Investigation of thermal conductivity of graphite flake/poly (p-phenylene sulfide) composite by experimental measurement and non-equilibrium molecular dynamics simulation

Abstract

The thermal conductivities (TC) of graphite flake (GF)/poly (p-phenylene sulfide) (PPS) composites at different GF weight fractions were investigated by experimental measurement and by non-equilibrium molecular dynamics simulation (NEMD). In the experiment, at GF weight fractions lower than 10%, the TC values of samples fabricated by the hot press and injection methods are very close, while the TC values of those from the hot press method are relatively higher at GF weight fractions higher than 20%. From SEM micrographs, it reveals that the GFs distribute uniformly within the PPS matrix for samples prepared by the hot press method, while gradient distributions of GFs are found for the injection method samples.

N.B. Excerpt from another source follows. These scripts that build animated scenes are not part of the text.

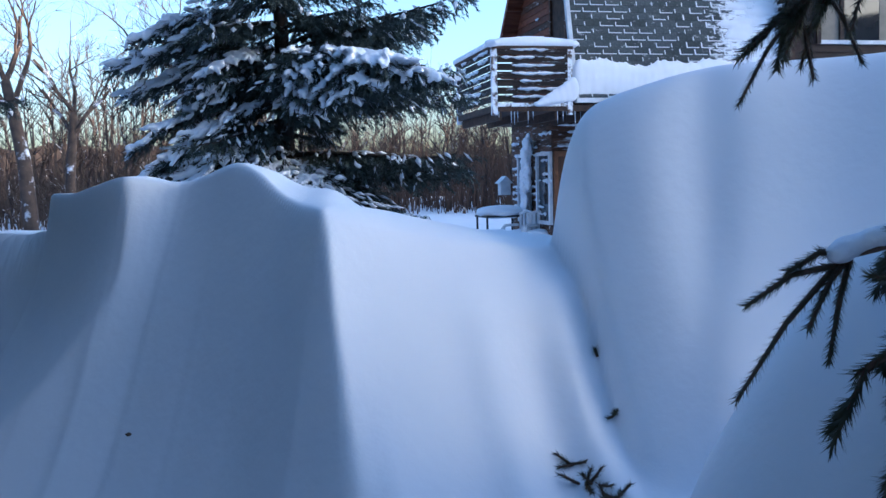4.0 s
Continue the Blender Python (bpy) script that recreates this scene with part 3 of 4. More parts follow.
def needle_mesh(P, D, L, R, n, width, rng):
    """Needles along many twigs at once: P starts, D directions, L lengths, R needle reach."""
    P, D = np.asarray(P, float), np.asarray(D, float)
    L, R = np.asarray(L, float)[:, None], np.asarray(R, float)[:, None]
    D = D / np.linalg.norm(D, axis=1, keepdims=True)
    ref = np.where(np.abs(D[:, 2:3]) > 0.8, np.array([[1.0, 0, 0]]), np.array([[0, 0, 1.0]]))
    A = np.cross(D, ref)
    A /= np.linalg.norm(A, axis=1, keepdims=True)
    B = np.cross(D, A)
    out_v = []
    m = len(P)
    for k in range(n):
        t = (k + rng.random((m, 1))) / n
        w = rng.random((m, 1)) * 2 * np.pi
        rad = np.cos(w) * A + np.sin(w) * B
        tan = -np.sin(w) * A + np.cos(w) * B
        base = P + D * L * t
        tip = base + rad * R * (0.75 + 0.4 * rng.random((m, 1))) + D * R * 1.0
        out_v.append(np.stack([base - tan * width, base + tan * width, tip], 1))
    v = np.concatenate(out_v, 0).reshape(-1, 3)
    return v, len(v) // 3


def tri_mesh(name, v, mat):
    me = bpy.data.meshes.new(name)
    n = len(v) // 3
    me.vertices.add(len(v))
    me.vertices.foreach_set("co", np.asarray(v, np.float32).ravel())
    me.loops.add(3 * n)
    me.loops.foreach_set("vertex_index", np.arange(3 * n, dtype=np.int32))
    me.polygons.add(n)
    me.polygons.foreach_set("loop_start", np.arange(0, 3 * n, 3, dtype=np.int32))
    me.materials.append(mat)
    me.update(calc_edges=True)
    return me


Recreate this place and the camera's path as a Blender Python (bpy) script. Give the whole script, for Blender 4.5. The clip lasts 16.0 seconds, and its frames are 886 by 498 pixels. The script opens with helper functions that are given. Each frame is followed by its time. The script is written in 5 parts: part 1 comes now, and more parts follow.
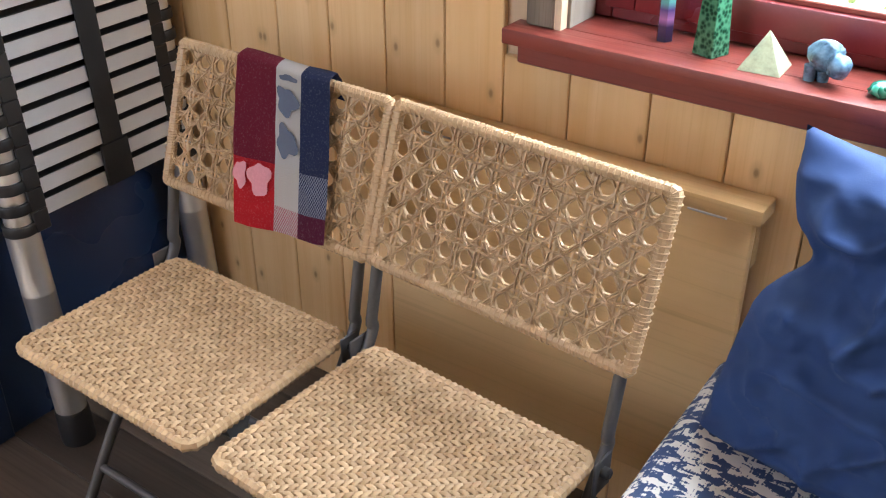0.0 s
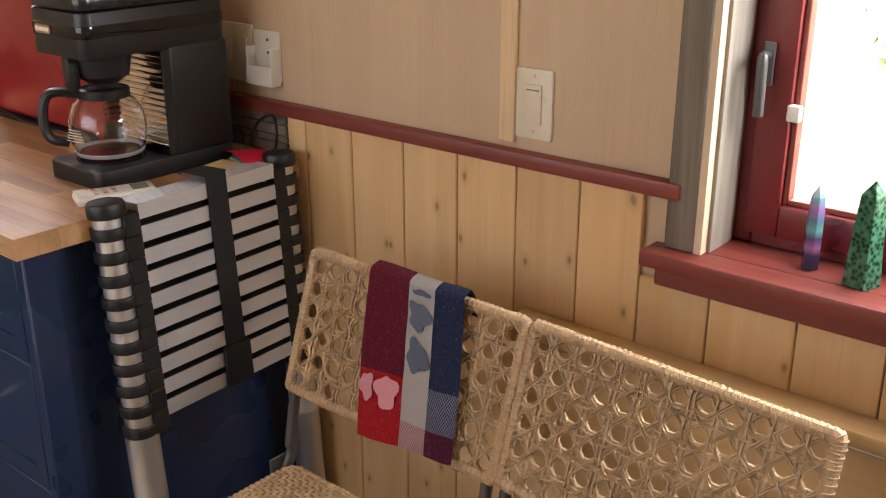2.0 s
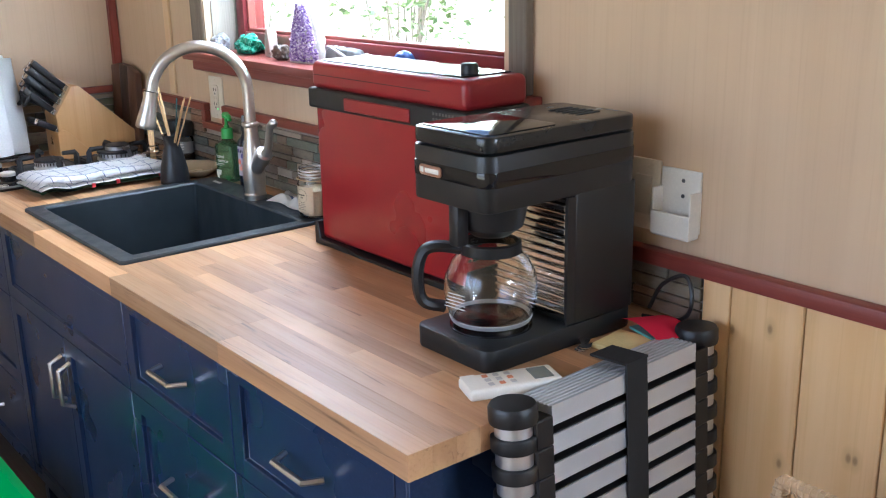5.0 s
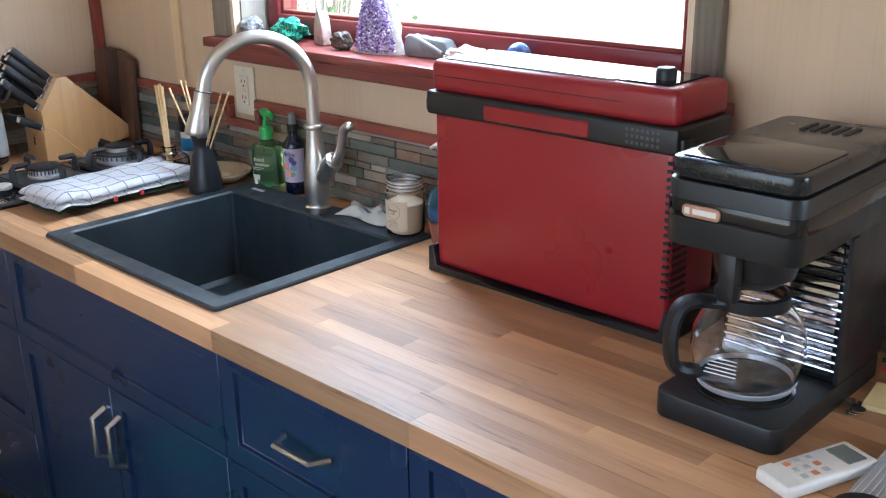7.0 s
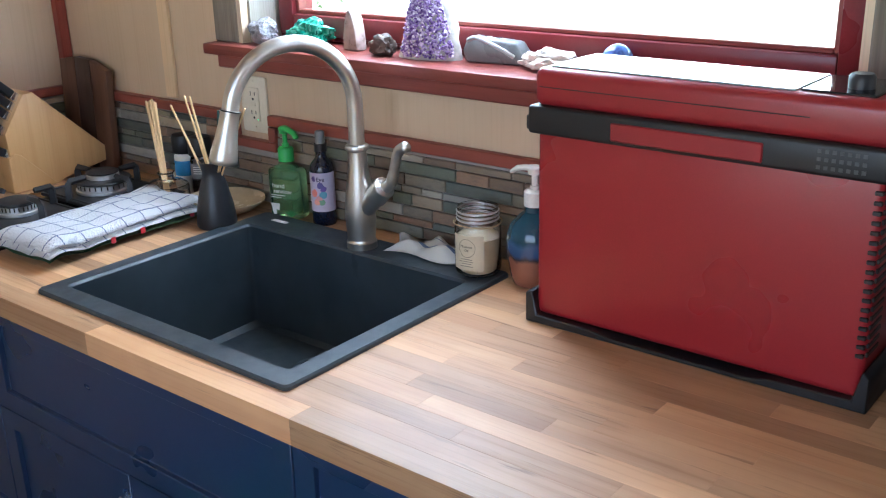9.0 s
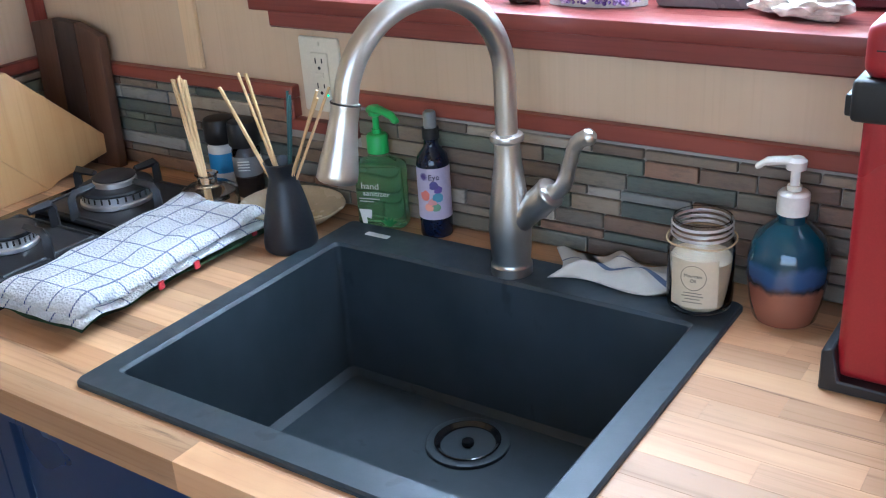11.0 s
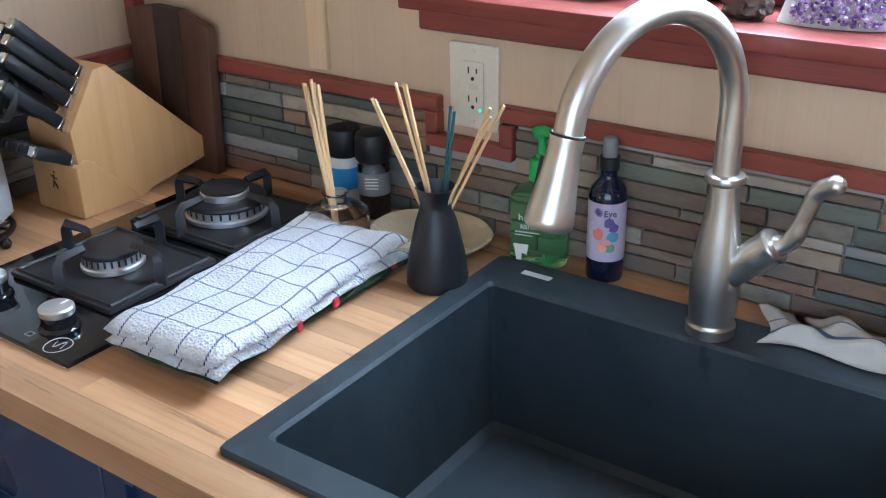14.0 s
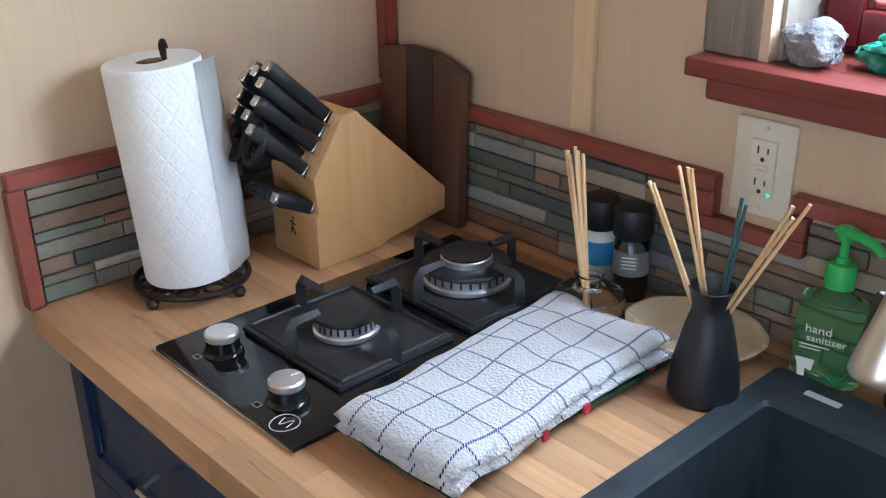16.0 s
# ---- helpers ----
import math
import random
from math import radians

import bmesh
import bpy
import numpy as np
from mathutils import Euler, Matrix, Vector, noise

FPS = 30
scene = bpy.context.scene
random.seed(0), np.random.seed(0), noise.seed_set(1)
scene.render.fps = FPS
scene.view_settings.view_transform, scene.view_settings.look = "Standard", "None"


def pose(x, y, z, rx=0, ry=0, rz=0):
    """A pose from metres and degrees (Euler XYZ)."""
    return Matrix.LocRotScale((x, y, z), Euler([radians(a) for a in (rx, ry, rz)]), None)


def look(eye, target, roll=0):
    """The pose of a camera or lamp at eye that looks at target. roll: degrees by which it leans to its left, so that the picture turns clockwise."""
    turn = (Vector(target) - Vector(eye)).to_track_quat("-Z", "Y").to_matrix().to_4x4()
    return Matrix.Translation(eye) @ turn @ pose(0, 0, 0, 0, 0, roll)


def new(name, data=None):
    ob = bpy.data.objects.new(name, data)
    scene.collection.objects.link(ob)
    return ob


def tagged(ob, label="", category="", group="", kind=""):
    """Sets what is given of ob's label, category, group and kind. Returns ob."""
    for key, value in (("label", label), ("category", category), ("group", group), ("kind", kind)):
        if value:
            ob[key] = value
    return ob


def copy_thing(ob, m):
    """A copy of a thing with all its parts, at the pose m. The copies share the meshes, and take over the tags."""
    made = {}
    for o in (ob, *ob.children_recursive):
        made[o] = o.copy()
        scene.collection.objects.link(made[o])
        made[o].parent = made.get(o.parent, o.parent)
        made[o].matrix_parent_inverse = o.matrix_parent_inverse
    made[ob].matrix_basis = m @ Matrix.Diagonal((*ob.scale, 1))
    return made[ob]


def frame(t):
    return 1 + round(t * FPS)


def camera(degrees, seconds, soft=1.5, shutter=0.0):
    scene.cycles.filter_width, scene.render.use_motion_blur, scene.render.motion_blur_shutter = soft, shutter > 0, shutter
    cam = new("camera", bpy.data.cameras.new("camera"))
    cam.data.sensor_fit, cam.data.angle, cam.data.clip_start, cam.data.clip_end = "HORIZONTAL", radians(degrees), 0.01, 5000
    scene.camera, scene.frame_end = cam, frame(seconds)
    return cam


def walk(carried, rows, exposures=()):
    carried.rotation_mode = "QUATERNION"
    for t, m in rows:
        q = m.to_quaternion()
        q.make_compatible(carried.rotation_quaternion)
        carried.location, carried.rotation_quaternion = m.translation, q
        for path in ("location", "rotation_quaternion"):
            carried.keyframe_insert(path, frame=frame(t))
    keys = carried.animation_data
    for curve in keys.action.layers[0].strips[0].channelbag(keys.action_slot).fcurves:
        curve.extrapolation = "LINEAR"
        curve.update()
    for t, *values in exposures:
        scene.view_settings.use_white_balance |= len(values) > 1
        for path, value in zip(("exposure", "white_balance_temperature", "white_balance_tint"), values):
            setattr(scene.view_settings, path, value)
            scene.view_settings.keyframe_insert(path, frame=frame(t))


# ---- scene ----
cam = camera(47.3, 16.0, soft=1.15)
PATH = [
    (0, (4.094, -1.382, 1.431), (3.102, 0.025, 0.414), 0.0),
    (0.5, (4.087, -1.389, 1.435), (3.087, 0.019, 0.427), -0.2),
    (1, (4.063, -1.404, 1.455), (3.016, 0.043, 0.556), -0.2),
    (1.5, (4.02, -1.428, 1.483), (2.911, 0.048, 0.714), -0.4),
    (2, (3.986, -1.397, 1.481), (2.79, 0.042, 0.776), -0.1),
    (2.5, (3.945, -1.32, 1.494), (2.58, -0.007, 0.85), 0.1),
    (3, (3.879, -1.293, 1.496), (2.389, -0.103, 0.891), 1.0),
    (3.5, (3.758, -1.337, 1.511), (2.267, -0.135, 0.933), 0.2),
    (4, (3.64, -1.398, 1.522), (2.192, -0.136, 0.965), -1.2),
    (4.5, (3.502, -1.373, 1.514), (2.048, -0.115, 0.962), -1.1),
    (5, (3.371, -1.328, 1.522), (1.877, -0.127, 0.952), -1.2),
    (5.2, (3.321, -1.342, 1.51), (1.826, -0.143, 0.937), -1.2),
    (7.3, (2.694, -1.53, 1.575), (1.441, -0.12, 0.908), -1.8),
    (7.5, (2.63, -1.573, 1.568), (1.416, -0.13, 0.902), -2.5),
    (8, (2.53, -1.619, 1.582), (1.361, -0.141, 0.91), -2.6),
    (8.5, (2.453, -1.515, 1.572), (1.296, -0.028, 0.901), -2.4),
    (9, (2.353, -1.415, 1.549), (1.166, 0.047, 0.876), -1.5),
    (9.2, (2.296, -1.381, 1.541), (1.099, 0.068, 0.856), -1.5),
    (11.3, (1.664, -1.18, 1.513), (0.7, 0.329, 0.622), -5.1),
    (11.5, (1.614, -1.192, 1.492), (0.764, 0.353, 0.548), -5.6),
    (12, (1.551, -1.197, 1.484), (0.859, 0.389, 0.482), -5.3),
    (12.5, (1.514, -1.191, 1.491), (0.888, 0.416, 0.478), -4.6),
    (13, (1.489, -1.196, 1.492), (0.885, 0.422, 0.484), -4.3),
    (13.5, (1.484, -1.203, 1.477), (0.745, 0.451, 0.629), -2.3),
    (14, (1.451, -1.137, 1.508), (0.398, 0.34, 0.667), -1.2),
    (14.5, (1.407, -1.056, 1.525), (0.094, 0.212, 0.707), -1.3),
    (15, (1.349, -1.036, 1.527), (-0.013, 0.179, 0.709), -0.8),
    (15.5, (1.307, -1.047, 1.534), (-0.053, 0.17, 0.717), -1.1),
    (16, (1.292, -1.052, 1.534), (-0.065, 0.17, 0.72), -1.0),
]
EXPOSURES = [(0, 2.08, 6250, 14), (1, 2.04, 6400, 15), (1.6, 1.78, 7000, 18), (2.4, 1.5, 7150, 20), (3.0, 2.16, 6200, 14), (4, 2.12, 5800, 13), (5, 2.02, 5450, 12), (7.5, 1.9, 5350, 10), (9, 1.86, 5250, 10), (11.5, 2.1, 4950, 8), (13, 2.1, 4900, 7), (14.5, 1.98, 5250, 9), (16, 1.84, 5350, 11)]
walk(cam, [(t, look(eye, target, roll)) for t, eye, target, roll in PATH], EXPOSURES)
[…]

The results of non-equilibrium molecular dynamics simulation confirm the influence of GF weight fractions on the TC value and are in excellent agreement with the results for the hot press method. The enhancement of TC can be attributed to the coupling of GF and PPS vibration modes, which can be seen from our MD simulation results. Finally, an empirical equation, the Maxwell-Eucken model, can be used to predict TC variations at different GF weight fractions once the GF TC value is derived from the MD simulation results. The TC values predicted by the Maxwell-Eucken model agree well with those by experimental and MD simulation approaches.